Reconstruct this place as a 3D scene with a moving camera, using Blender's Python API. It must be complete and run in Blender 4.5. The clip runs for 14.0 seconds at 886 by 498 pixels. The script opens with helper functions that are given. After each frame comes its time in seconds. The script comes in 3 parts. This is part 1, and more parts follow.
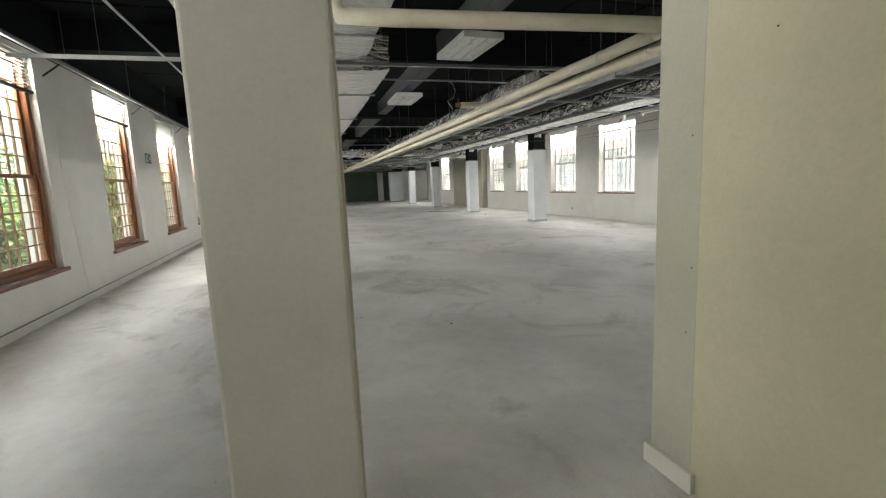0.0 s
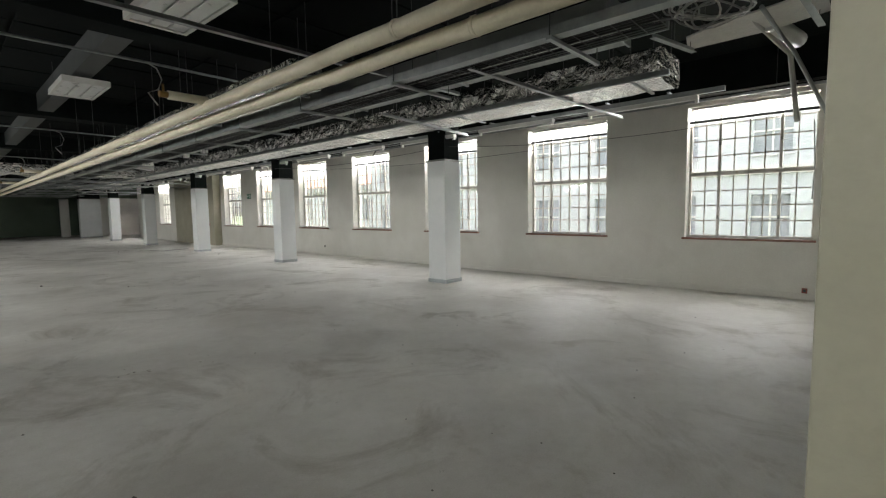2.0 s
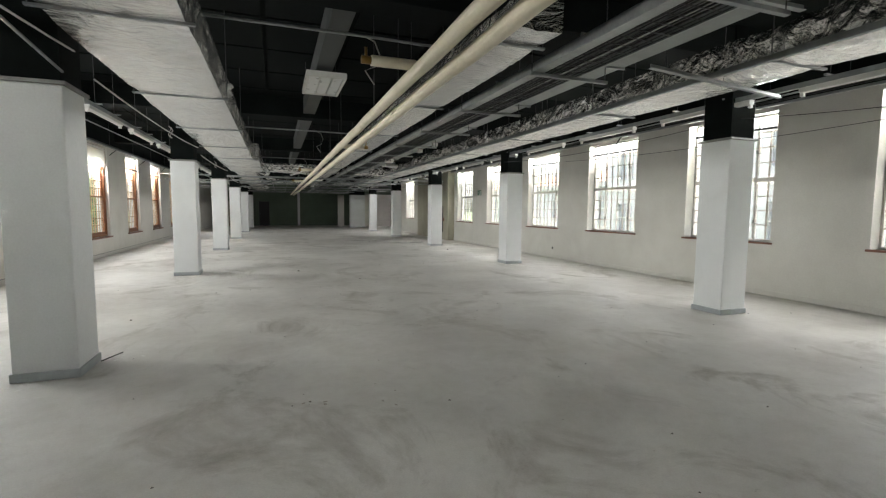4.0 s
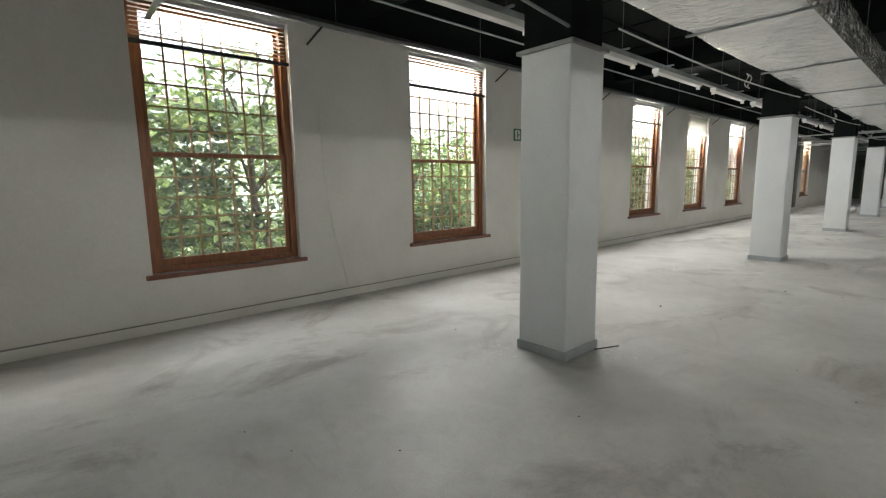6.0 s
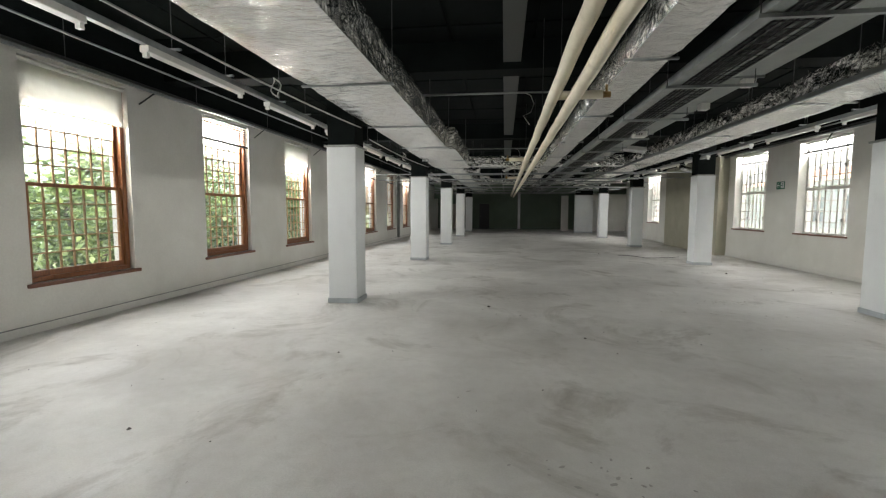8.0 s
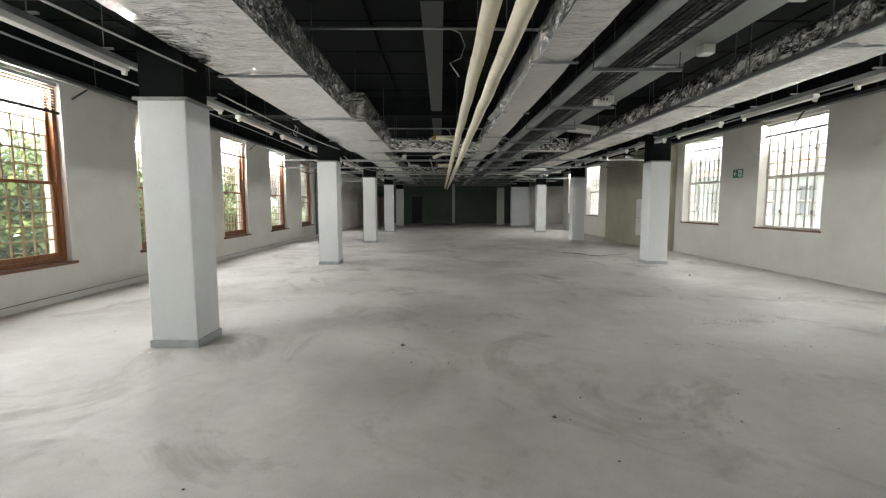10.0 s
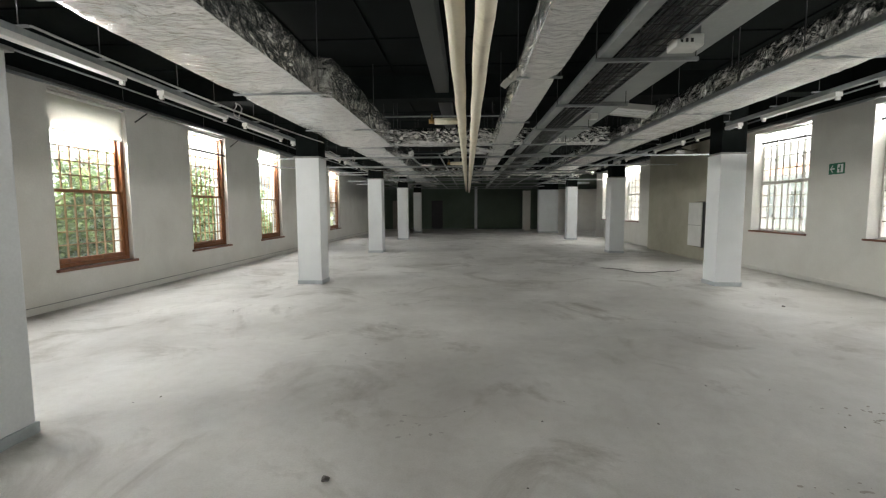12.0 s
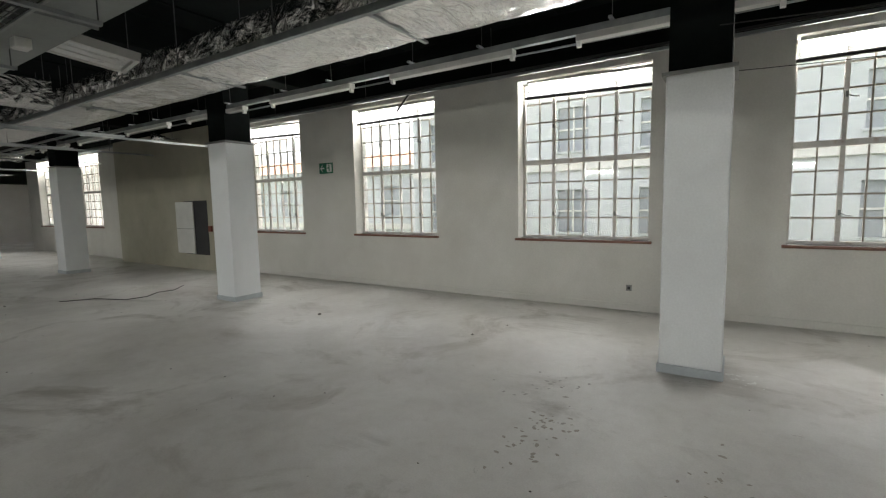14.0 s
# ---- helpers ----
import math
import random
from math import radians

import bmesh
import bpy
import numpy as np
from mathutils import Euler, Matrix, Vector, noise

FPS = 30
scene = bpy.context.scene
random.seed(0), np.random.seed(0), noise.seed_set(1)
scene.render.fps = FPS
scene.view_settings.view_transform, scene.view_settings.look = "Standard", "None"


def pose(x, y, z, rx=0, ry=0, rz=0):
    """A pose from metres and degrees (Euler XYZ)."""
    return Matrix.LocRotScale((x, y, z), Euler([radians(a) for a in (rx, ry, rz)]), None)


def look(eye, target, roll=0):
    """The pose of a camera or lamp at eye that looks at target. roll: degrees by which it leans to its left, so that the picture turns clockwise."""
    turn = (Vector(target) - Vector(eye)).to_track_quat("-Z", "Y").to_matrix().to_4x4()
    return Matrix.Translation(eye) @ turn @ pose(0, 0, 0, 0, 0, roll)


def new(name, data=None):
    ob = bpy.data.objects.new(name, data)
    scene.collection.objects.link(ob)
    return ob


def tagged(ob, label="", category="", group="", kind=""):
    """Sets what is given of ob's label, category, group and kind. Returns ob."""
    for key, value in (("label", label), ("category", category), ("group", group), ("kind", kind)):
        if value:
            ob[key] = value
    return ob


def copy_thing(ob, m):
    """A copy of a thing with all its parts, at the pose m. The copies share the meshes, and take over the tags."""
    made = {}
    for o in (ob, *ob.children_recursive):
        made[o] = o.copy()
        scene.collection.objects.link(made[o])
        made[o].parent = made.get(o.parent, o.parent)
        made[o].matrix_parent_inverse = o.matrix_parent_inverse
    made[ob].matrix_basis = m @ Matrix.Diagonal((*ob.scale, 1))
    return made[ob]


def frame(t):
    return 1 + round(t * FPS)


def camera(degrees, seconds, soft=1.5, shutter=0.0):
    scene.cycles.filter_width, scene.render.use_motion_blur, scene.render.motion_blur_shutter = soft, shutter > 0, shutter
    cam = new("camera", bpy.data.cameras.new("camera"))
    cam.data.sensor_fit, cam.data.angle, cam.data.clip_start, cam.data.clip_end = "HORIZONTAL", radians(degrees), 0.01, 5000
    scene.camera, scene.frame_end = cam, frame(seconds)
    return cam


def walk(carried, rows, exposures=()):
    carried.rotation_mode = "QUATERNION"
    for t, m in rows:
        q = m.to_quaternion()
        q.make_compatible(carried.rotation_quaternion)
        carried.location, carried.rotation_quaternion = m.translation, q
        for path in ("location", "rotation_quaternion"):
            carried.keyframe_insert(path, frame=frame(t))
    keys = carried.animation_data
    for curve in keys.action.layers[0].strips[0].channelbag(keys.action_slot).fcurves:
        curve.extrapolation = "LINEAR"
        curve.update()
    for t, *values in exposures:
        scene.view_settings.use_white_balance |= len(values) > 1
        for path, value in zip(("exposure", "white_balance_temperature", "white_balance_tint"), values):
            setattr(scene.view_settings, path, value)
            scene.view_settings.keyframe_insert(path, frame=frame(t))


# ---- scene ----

####################

Stated task: Leave out the pictures and reproduce the rest of the listing exactly.

Solution for this task:
Reconstruct this place as a 3D scene with a moving camera, using Blender's Python API. It must be complete and run in Blender 4.5. The clip runs for 14.0 seconds at 886 by 498 pixels. The script opens with helper functions that are given. After each frame comes its time in seconds. The script comes in 3 parts. This is part 1, and more parts follow.
0.0 s
2.0 s
4.0 s
6.0 s
8.0 s
10.0 s
12.0 s
14.0 s
# ---- helpers ----
import math
import random
from math import radians

import bmesh
import bpy
import numpy as np
from mathutils import Euler, Matrix, Vector, noise

FPS = 30
scene = bpy.context.scene
random.seed(0), np.random.seed(0), noise.seed_set(1)
scene.render.fps = FPS
scene.view_settings.view_transform, scene.view_settings.look = "Standard", "None"


def pose(x, y, z, rx=0, ry=0, rz=0):
    """A pose from metres and degrees (Euler XYZ)."""
    return Matrix.LocRotScale((x, y, z), Euler([radians(a) for a in (rx, ry, rz)]), None)


def look(eye, target, roll=0):
    """The pose of a camera or lamp at eye that looks at target. roll: degrees by which it leans to its left, so that the picture turns clockwise."""
    turn = (Vector(target) - Vector(eye)).to_track_quat("-Z", "Y").to_matrix().to_4x4()
    return Matrix.Translation(eye) @ turn @ pose(0, 0, 0, 0, 0, roll)


def new(name, data=None):
    ob = bpy.data.objects.new(name, data)
    scene.collection.objects.link(ob)
    return ob


def tagged(ob, label="", category="", group="", kind=""):
    """Sets what is given of ob's label, category, group and kind. Returns ob."""
    for key, value in (("label", label), ("category", category), ("group", group), ("kind", kind)):
        if value:
            ob[key] = value
    return ob


def copy_thing(ob, m):
    """A copy of a thing with all its parts, at the pose m. The copies share the meshes, and take over the tags."""
    made = {}
    for o in (ob, *ob.children_recursive):
        made[o] = o.copy()
        scene.collection.objects.link(made[o])
        made[o].parent = made.get(o.parent, o.parent)
        made[o].matrix_parent_inverse = o.matrix_parent_inverse
    made[ob].matrix_basis = m @ Matrix.Diagonal((*ob.scale, 1))
    return made[ob]


def frame(t):
    return 1 + round(t * FPS)


def camera(degrees, seconds, soft=1.5, shutter=0.0):
    scene.cycles.filter_width, scene.render.use_motion_blur, scene.render.motion_blur_shutter = soft, shutter > 0, shutter
    cam = new("camera", bpy.data.cameras.new("camera"))
    cam.data.sensor_fit, cam.data.angle, cam.data.clip_start, cam.data.clip_end = "HORIZONTAL", radians(degrees), 0.01, 5000
    scene.camera, scene.frame_end = cam, frame(seconds)
    return cam


def walk(carried, rows, exposures=()):
    carried.rotation_mode = "QUATERNION"
    for t, m in rows:
        q = m.to_quaternion()
        q.make_compatible(carried.rotation_quaternion)
        carried.location, carried.rotation_quaternion = m.translation, q
        for path in ("location", "rotation_quaternion"):
            carried.keyframe_insert(path, frame=frame(t))
    keys = carried.animation_data
    for curve in keys.action.layers[0].strips[0].channelbag(keys.action_slot).fcurves:
        curve.extrapolation = "LINEAR"
        curve.update()
    for t, *values in exposures:
        scene.view_settings.use_white_balance |= len(values) > 1
        for path, value in zip(("exposure", "white_balance_temperature", "white_balance_tint"), values):
            setattr(scene.view_settings, path, value)
            scene.view_settings.keyframe_insert(path, frame=frame(t))


# ---- scene ----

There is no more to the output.